◆ **WHAT IS BEING ASKED**
Return the listing word for word, as given.

== == ==

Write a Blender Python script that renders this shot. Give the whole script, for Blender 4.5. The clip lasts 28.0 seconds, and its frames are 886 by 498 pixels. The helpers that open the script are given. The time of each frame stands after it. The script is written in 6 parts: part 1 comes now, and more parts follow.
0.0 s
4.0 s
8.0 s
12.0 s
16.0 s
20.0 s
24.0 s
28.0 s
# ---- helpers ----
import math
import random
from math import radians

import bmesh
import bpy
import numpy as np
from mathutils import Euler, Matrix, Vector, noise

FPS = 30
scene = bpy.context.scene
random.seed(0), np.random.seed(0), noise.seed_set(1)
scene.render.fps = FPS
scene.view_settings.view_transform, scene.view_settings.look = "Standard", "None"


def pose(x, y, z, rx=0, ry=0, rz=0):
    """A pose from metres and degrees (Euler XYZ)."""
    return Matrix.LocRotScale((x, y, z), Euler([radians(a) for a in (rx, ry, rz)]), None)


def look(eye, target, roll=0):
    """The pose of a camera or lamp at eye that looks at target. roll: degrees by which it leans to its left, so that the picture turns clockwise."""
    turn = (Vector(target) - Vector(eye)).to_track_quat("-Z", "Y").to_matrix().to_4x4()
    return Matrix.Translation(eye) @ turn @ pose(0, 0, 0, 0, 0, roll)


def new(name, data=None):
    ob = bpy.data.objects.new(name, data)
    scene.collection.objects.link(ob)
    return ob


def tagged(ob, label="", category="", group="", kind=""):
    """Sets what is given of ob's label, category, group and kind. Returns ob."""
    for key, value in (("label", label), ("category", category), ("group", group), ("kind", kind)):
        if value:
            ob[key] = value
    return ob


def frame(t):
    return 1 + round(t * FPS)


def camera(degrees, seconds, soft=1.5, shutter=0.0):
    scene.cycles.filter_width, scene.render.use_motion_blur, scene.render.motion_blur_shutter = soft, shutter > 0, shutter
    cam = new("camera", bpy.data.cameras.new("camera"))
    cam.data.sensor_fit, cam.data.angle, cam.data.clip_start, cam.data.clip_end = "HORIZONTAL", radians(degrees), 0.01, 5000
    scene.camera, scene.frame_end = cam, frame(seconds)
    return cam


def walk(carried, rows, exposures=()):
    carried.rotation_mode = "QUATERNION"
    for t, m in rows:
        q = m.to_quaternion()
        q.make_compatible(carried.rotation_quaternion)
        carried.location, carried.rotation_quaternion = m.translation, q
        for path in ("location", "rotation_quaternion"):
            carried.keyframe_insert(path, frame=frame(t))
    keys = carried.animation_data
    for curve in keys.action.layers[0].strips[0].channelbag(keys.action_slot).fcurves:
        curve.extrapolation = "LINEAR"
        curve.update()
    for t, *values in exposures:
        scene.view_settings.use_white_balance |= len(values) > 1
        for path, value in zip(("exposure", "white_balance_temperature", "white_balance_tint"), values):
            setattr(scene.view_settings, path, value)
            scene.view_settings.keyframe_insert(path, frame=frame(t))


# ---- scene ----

== == ==

◆ **SOLUTION FOR THIS EXERCISE**
Write a Blender Python script that renders this shot. Give the whole script, for Blender 4.5. The clip lasts 28.0 seconds, and its frames are 886 by 498 pixels. The helpers that open the script are given. The time of each frame stands after it. The script is written in 6 parts: part 1 comes now, and more parts follow.
0.0 s
4.0 s
8.0 s
12.0 s
16.0 s
20.0 s
24.0 s
28.0 s
# ---- helpers ----
import math
import random
from math import radians

import bmesh
import bpy
import numpy as np
from mathutils import Euler, Matrix, Vector, noise

FPS = 30
scene = bpy.context.scene
random.seed(0), np.random.seed(0), noise.seed_set(1)
scene.render.fps = FPS
scene.view_settings.view_transform, scene.view_settings.look = "Standard", "None"


def pose(x, y, z, rx=0, ry=0, rz=0):
    """A pose from metres and degrees (Euler XYZ)."""
    return Matrix.LocRotScale((x, y, z), Euler([radians(a) for a in (rx, ry, rz)]), None)


def look(eye, target, roll=0):
    """The pose of a camera or lamp at eye that looks at target. roll: degrees by which it leans to its left, so that the picture turns clockwise."""
    turn = (Vector(target) - Vector(eye)).to_track_quat("-Z", "Y").to_matrix().to_4x4()
    return Matrix.Translation(eye) @ turn @ pose(0, 0, 0, 0, 0, roll)


def new(name, data=None):
    ob = bpy.data.objects.new(name, data)
    scene.collection.objects.link(ob)
    return ob


def tagged(ob, label="", category="", group="", kind=""):
    """Sets what is given of ob's label, category, group and kind. Returns ob."""
    for key, value in (("label", label), ("category", category), ("group", group), ("kind", kind)):
        if value:
            ob[key] = value
    return ob


def frame(t):
    return 1 + round(t * FPS)


def camera(degrees, seconds, soft=1.5, shutter=0.0):
    scene.cycles.filter_width, scene.render.use_motion_blur, scene.render.motion_blur_shutter = soft, shutter > 0, shutter
    cam = new("camera", bpy.data.cameras.new("camera"))
    cam.data.sensor_fit, cam.data.angle, cam.data.clip_start, cam.data.clip_end = "HORIZONTAL", radians(degrees), 0.01, 5000
    scene.camera, scene.frame_end = cam, frame(seconds)
    return cam


def walk(carried, rows, exposures=()):
    carried.rotation_mode = "QUATERNION"
    for t, m in rows:
        q = m.to_quaternion()
        q.make_compatible(carried.rotation_quaternion)
        carried.location, carried.rotation_quaternion = m.translation, q
        for path in ("location", "rotation_quaternion"):
            carried.keyframe_insert(path, frame=frame(t))
    keys = carried.animation_data
    for curve in keys.action.layers[0].strips[0].channelbag(keys.action_slot).fcurves:
        curve.extrapolation = "LINEAR"
        curve.update()
    for t, *values in exposures:
        scene.view_settings.use_white_balance |= len(values) > 1
        for path, value in zip(("exposure", "white_balance_temperature", "white_balance_tint"), values):
            setattr(scene.view_settings, path, value)
            scene.view_settings.keyframe_insert(path, frame=frame(t))


# ---- scene ----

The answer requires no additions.